Слухи о докторе Харли доносились до меня, когда я шел вдоль границы Либерии; это был человек, который больше всех знал о тайных лесных братствах; редкие часы, которые у него оставались от упорной безнадежной борьбы с болезнями, он посвящал исследованиям в этой области. Но он старался не разговаривать о них в присутствии своих слуг из страха, что его отравят.
Нам приготовили жилье в ста ярдах от миссии, оно показалось нам просто дворцом; это был деревянный домик с железной крышей, на высоком фундаменте, предохраняющем от нашествия муравьев. В другой половине дома помещалась аптека, а прямо под окнами больница на открытом воздухе: длинные деревянные скамьи под тростниковым навесом. Лес подступал сзади, словно больничный сад. Ганта меня испугала: тут пахло лекарствами, болезнями и смертью. Мы как‑то незаметно спустились с плоскогорья в низину, и воздух был здесь совсем другой — тяжелый и сырой. Кругом росли пальмы, земля казалась пропитанной влагой, повсюду были нечистоты и роились тучи мух. Никогда бы не поверил, что за один день пути климат может так измениться. Перемена сразу же сказалась на моем самочувствии: я совсем обессилел, вечером мне было трудно дойти до миссионерского дома, куда нас пригласили поужинать; желудок сразу же перестал действовать.

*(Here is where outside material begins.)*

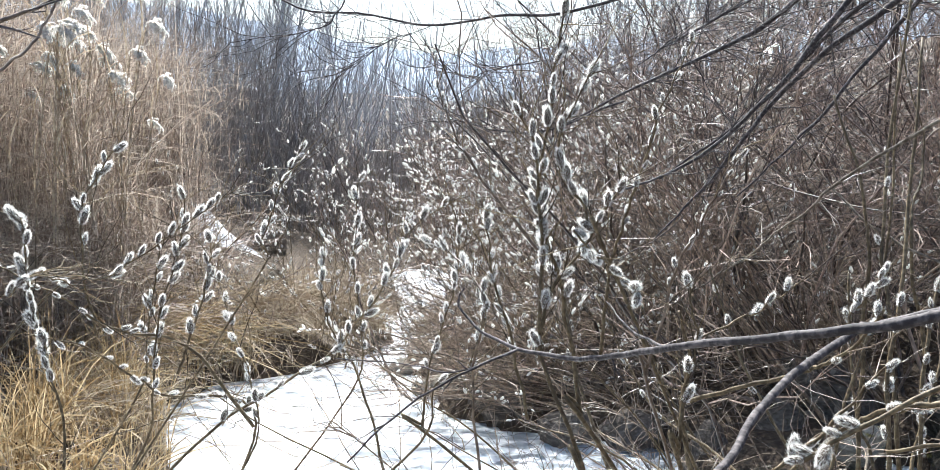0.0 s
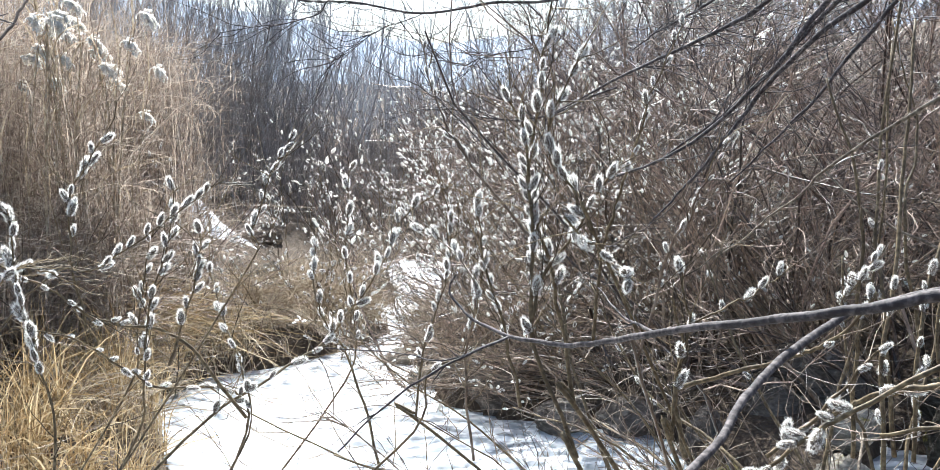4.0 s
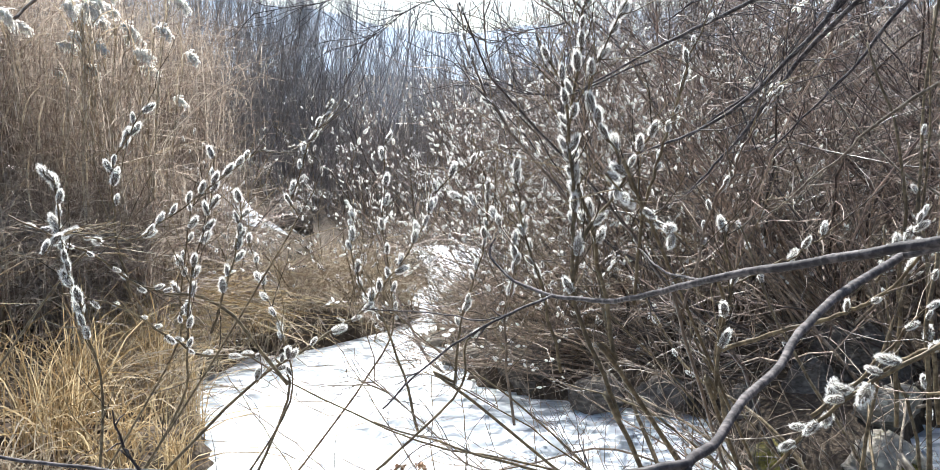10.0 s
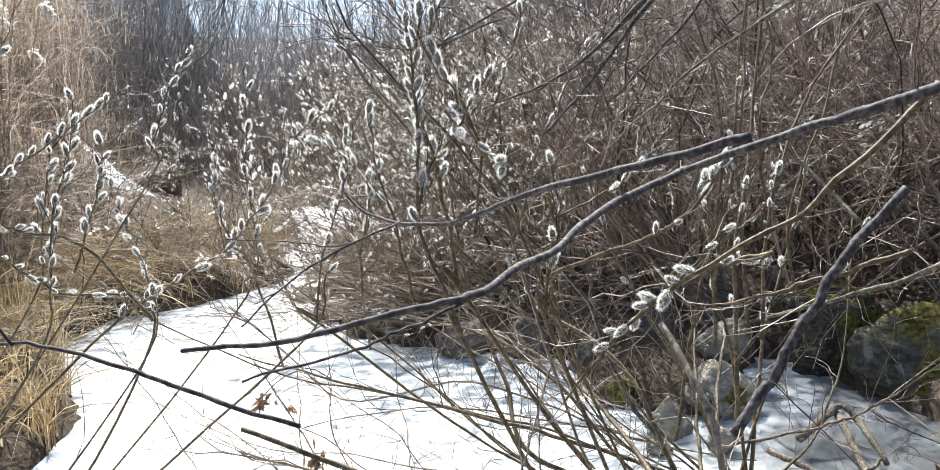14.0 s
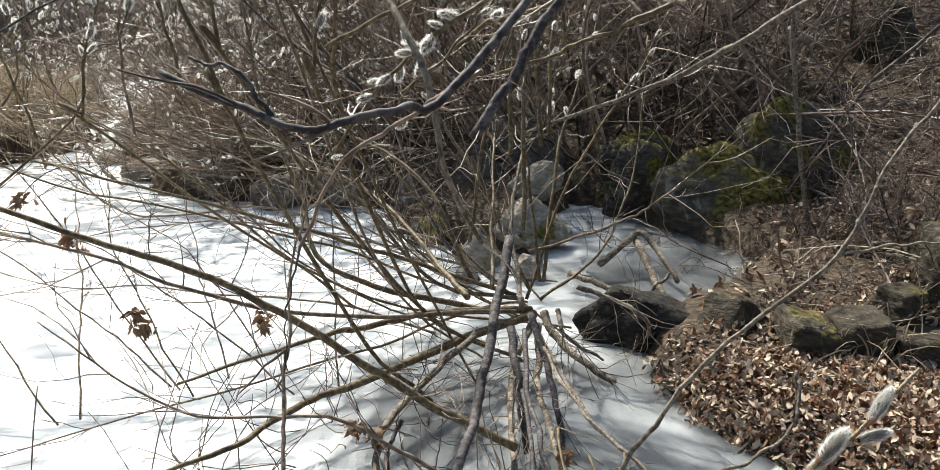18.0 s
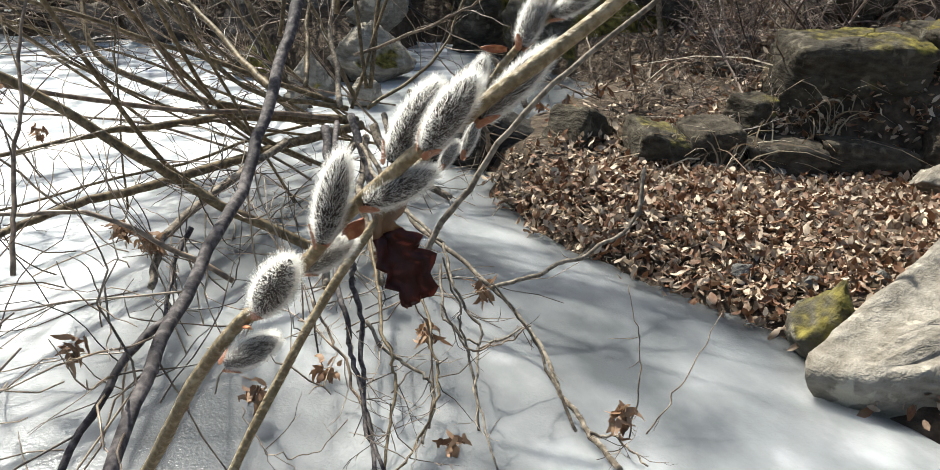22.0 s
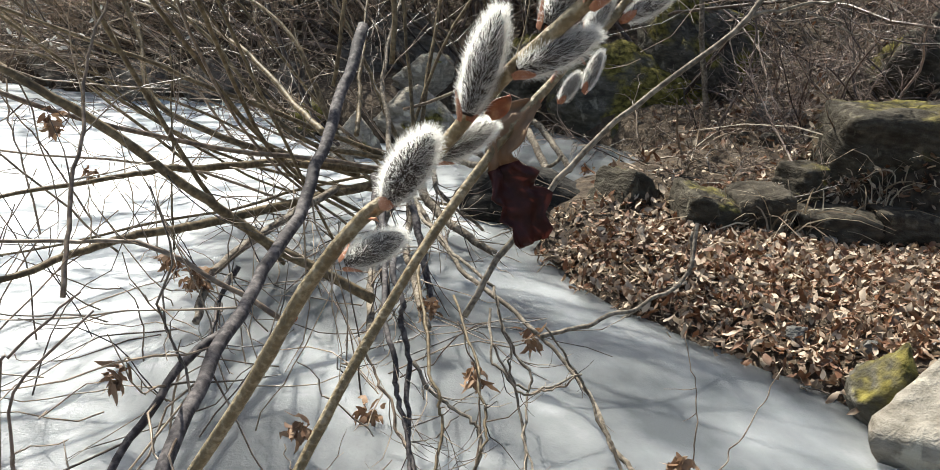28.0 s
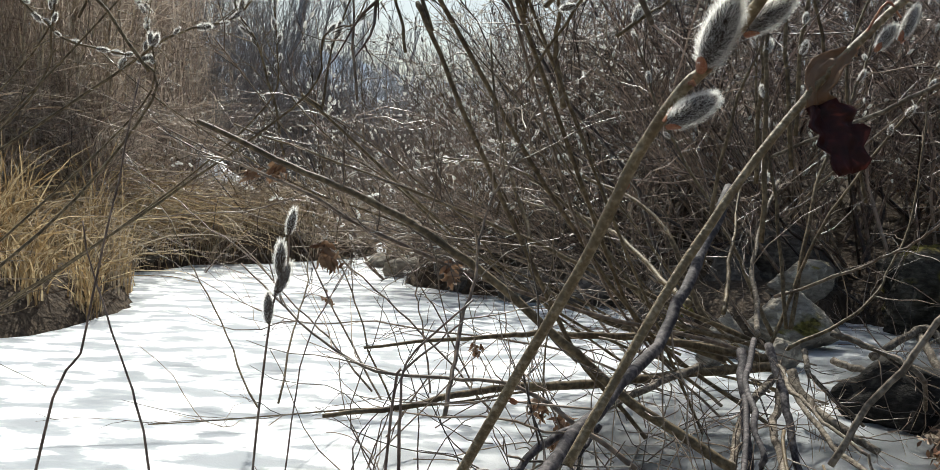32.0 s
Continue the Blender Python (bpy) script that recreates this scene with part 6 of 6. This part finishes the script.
grass_clump((-1.8, 3.6), (0.55, 0.55), 430, 0.45, 1.3, GOLD, "golden dry grass at the shore", 41)
grass_clump((-1.7, 4.3), (0.4, 0.4), 520, 0.4, 1.3, GOLD, "golden dry grass by the ice", 42)
grass_clump((-2.65, 4.05), (0.5, 0.2), 420, 0.95, 1.0, STRAW, "tall straw-brown dry grass before the reeds", 161)
grass_clump((-2.3, 3.2), (0.6, 0.5), 400, 0.6, 1.0, GOLD, "tall golden dry grass", 43)
grass_clump((-1.45, 5.9), (0.6, 0.45), 1300, 0.5, 1.9, STRAW, "bent straw-brown grass tussock", 44)
grass_clump((-2.0, 5.2), (0.5, 0.4), 1500, 0.6, 1.9, GOLD, "bent straw-brown grass tussock", 45)
grass_clump((-1.0, 6.7), (0.5, 0.5), 900, 0.45, 1.0, STRAW, "straw-brown tussock by the stream", 46)
grass_clump((-0.5, 7.0), (0.5, 0.3), 600, 0.3, 1.1, STRAW, "low brown grass", 47)
grass_clump((-0.8, 6.5), (0.35, 0.35), 700, 0.3, 1.6, STRAW, "flattened brown tussock by the stream", 147)
grass_clump((-0.35, 6.6), (0.3, 0.5), 500, 0.26, 1.6, STRAW, "flattened brown tussock by the stream", 148)
grass_clump((-1.0, 8.2), (0.5, 0.6), 800, 0.34, 1.5, STRAW, "flattened brown tussock by the stream", 149)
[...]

Ужин, помню, прошел невесело. Доктора Харли целый день не было дома, от усталости он дремал за столом; к тому же это был день рождения покойного ребенка. Когда доктор услышал, что я прошел весь путь от Сьерра — Леоне, не пользуясь гамаком, он обозвал меня сумасшедшим; он только что отправил в последний путь тело доктора Д., который прошел пешком сравнительно немного — из Монровии. В этом климате опасно долго ходить пешком. Я старался навести разговор на лесные братства, но он упорно от него уклонялся. Он сказал, что Сино, куда мы намеревались попасть, находится отсюда не меньше чем в четырех неделях пути. При этом известии боль в желудке, которую я чувствовал уже несколько дней, стала еще острее. Я бы не возражал против того, чтобы прожить на одном месте хоть несколько месяцев, но мысль, что еще целые четыре недели придется терпеть физические лишения, вставать чуть свет и шагать по шесть или семь часов сквозь эти чудовищно однообразные заросли, казалась мне невыносимой.

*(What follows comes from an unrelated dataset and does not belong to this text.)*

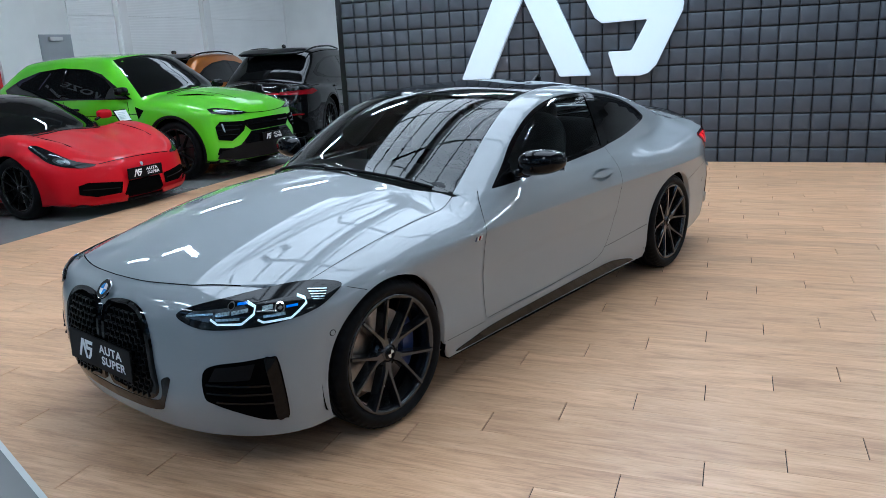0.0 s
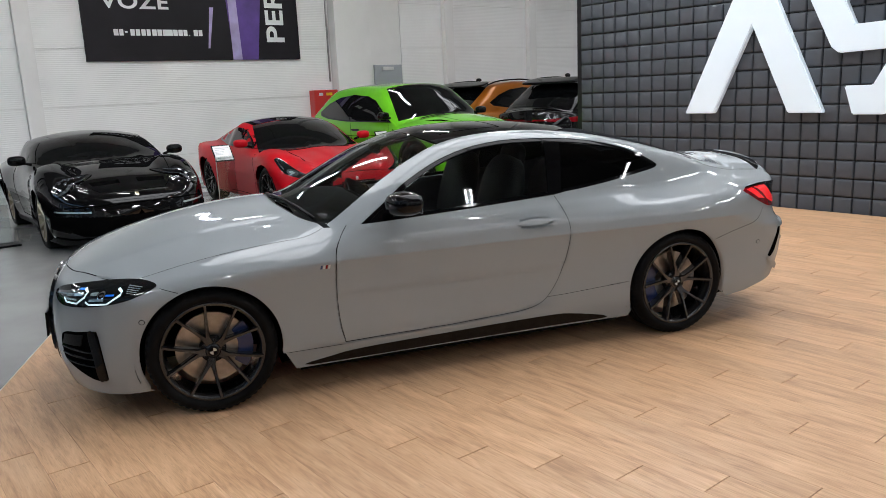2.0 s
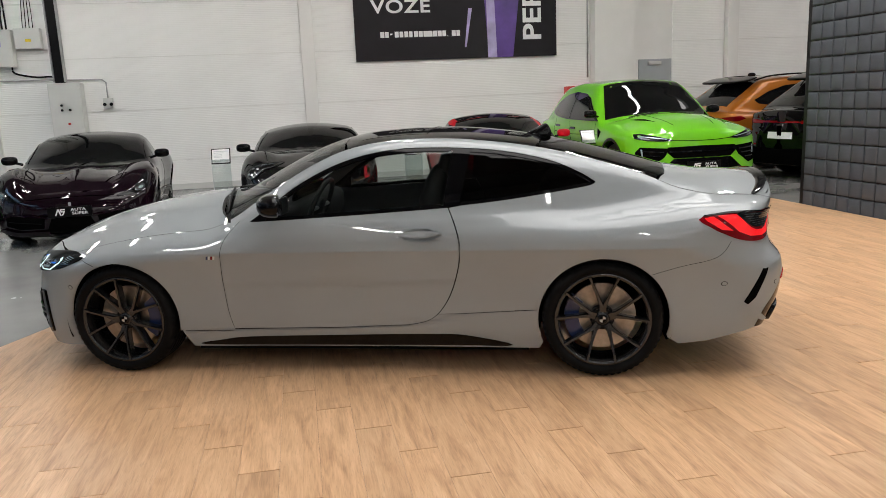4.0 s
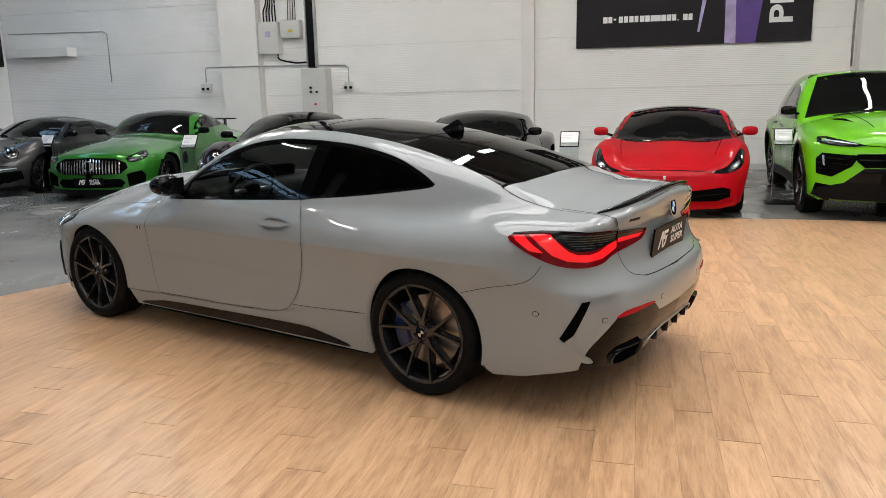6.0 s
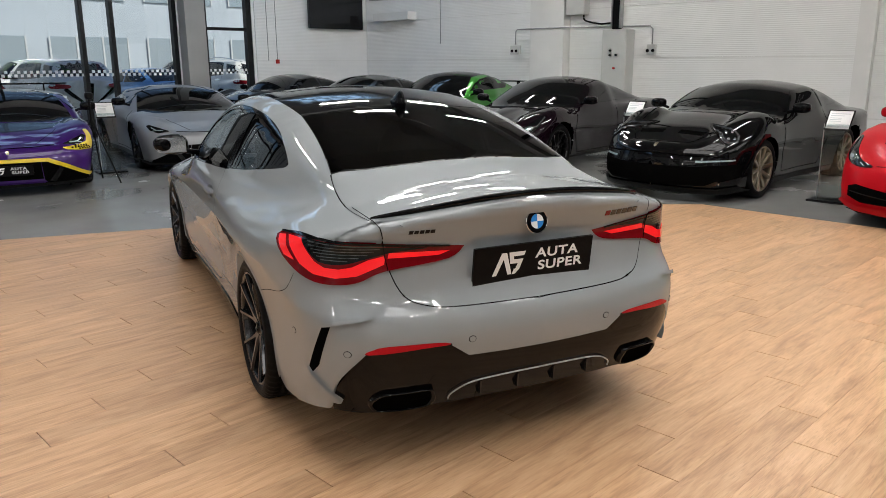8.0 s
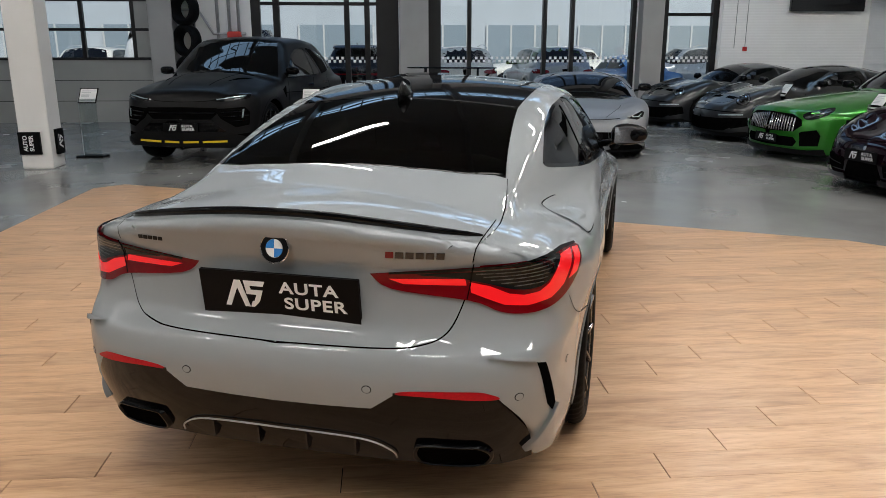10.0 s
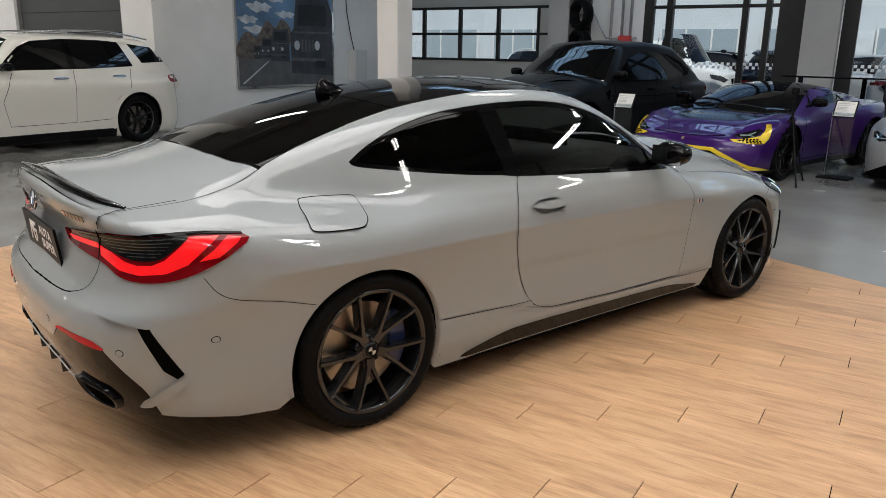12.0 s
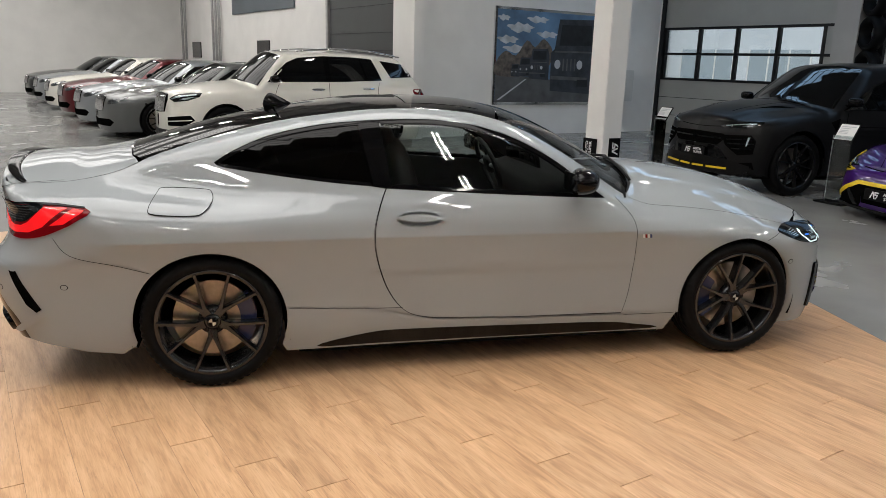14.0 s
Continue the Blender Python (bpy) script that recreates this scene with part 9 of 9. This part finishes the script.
def clip(pts, a, b):
    """The part of a polygon to the left of the line a-b."""
    out = []
    for p, q in zip(pts, pts[1:] + pts[:1]):
        sp = (b[0] - a[0]) * (p[1] - a[1]) - (b[1] - a[1]) * (p[0] - a[0])
        sq = (b[0] - a[0]) * (q[1] - a[1]) - (b[1] - a[1]) * (q[0] - a[0])
        if sp >= 0:
            out.append(p)
        if sp * sq < 0:
            t = sp / (sp - sq)
            out.append((p[0] + (q[0] - p[0]) * t, p[1] + (q[1] - p[1]) * t))
    return out


rest = bmesh.new()
count = 0
for c in range(-34, 27):
    x = -0.01 + PW * (c + 0.5)
    y0 = 2.18 - 1.655 * (x + 0.09)
    k0 = math.floor((-4.8 - y0) / PL)
    for k in range(k0, k0 + 10):
        y = y0 + PL * (k + 0.5)
        corners = [(x - PW / 2 + GAP / 2, y - PL / 2 + END / 2), (x + PW / 2 - GAP / 2, y - PL / 2 + END / 2), (x + PW / 2 - GAP / 2, y + PL / 2 - END / 2), (x - PW / 2 + GAP / 2, y + PL / 2 - END / 2)]
        whole = inside(poly, np.array(corners)).all()
        if whole and count < 300 and x > -5.2 and abs(y) < 4:
            ob = new("plank", plank)
            ob.parent, ob.location = deck, (x, y, 0)
            count += 1
            continue
        pts = corners
        for a, b in zip(EDGE, EDGE[1:] + EDGE[:1]):
            pts = clip(pts, a, b) if pts else pts
        if len(pts) > 2:
            lo = [rest.verts.new((u, v, -0.0065)) for u, v in pts]
            hi = [rest.verts.new((u, v, 0.0)) for u, v in pts]
            rest.faces.new(hi)
            for i in range(len(pts)):
                j = (i + 1) % len(pts)
                rest.faces.new((lo[i], lo[j], hi[j], hi[i]))
tagged(part("planks", rest, M_WOOD, deck), kind="stuff")
for a, b in zip(EDGE[1:5], EDGE[2:6]):
    d = Vector((b[0] - a[0], b[1] - a[1], 0)).normalized()
    nrm = Vector((d.y, -d.x, 0)) * 0.02
    ob = part("trim", prism([(0, 0), (0.02, 0), (0.0, 0.0125)], (Vector((b[0] - a[0], b[1] - a[1]))).length, lambda u, v, w: (a[0] + d.x * w + d.y * u, a[1] + d.y * w - d.x * u, v + FLOOR + 0.0005)), M_BOX)
    tagged(ob, kind="structure")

По дороге домой я вдруг вспомнил, что мы уже два дня не принимали хинин. Крысы добрались до наших головных щеток и погрызли щетину. Они бегали в моей комнате по стене вдоль крыши, не дожидаясь даже, покуда я погашу свет. Я принял горсть английской соли, разведя ее в теплой кипяченой воде, которая все время капала из фильтра, и стал следить за тем, как крысы прячутся в узкую щель у меня над головой. На крыс мне теперь уже было наплевать (монахини из Болахуна оказались правы); зато я испытывал такой же страх, как тогда в Англии, когда вдруг выяснилось, что моя затея с поездкой в Либерию увенчалась успехом и отступать уже поздно. Помню, я тогда думал: «Через три недели я буду там…»; «там» означало длинный список болезней. Я не испытывал никакой радости, я был просто испуган. И сколько бы я себя ни утешал: «Ладно, не буду пытаться дойти до Сино», я знал, что у меня не хватит мужества двинуться прямо на Монровию. Когда я погасил фонарь, крысы стали прыгать с потолка вниз, но крыс я больше не боялся. Я открывал в себе то, чем, казалось, никогда не обладал: любовь к жизни.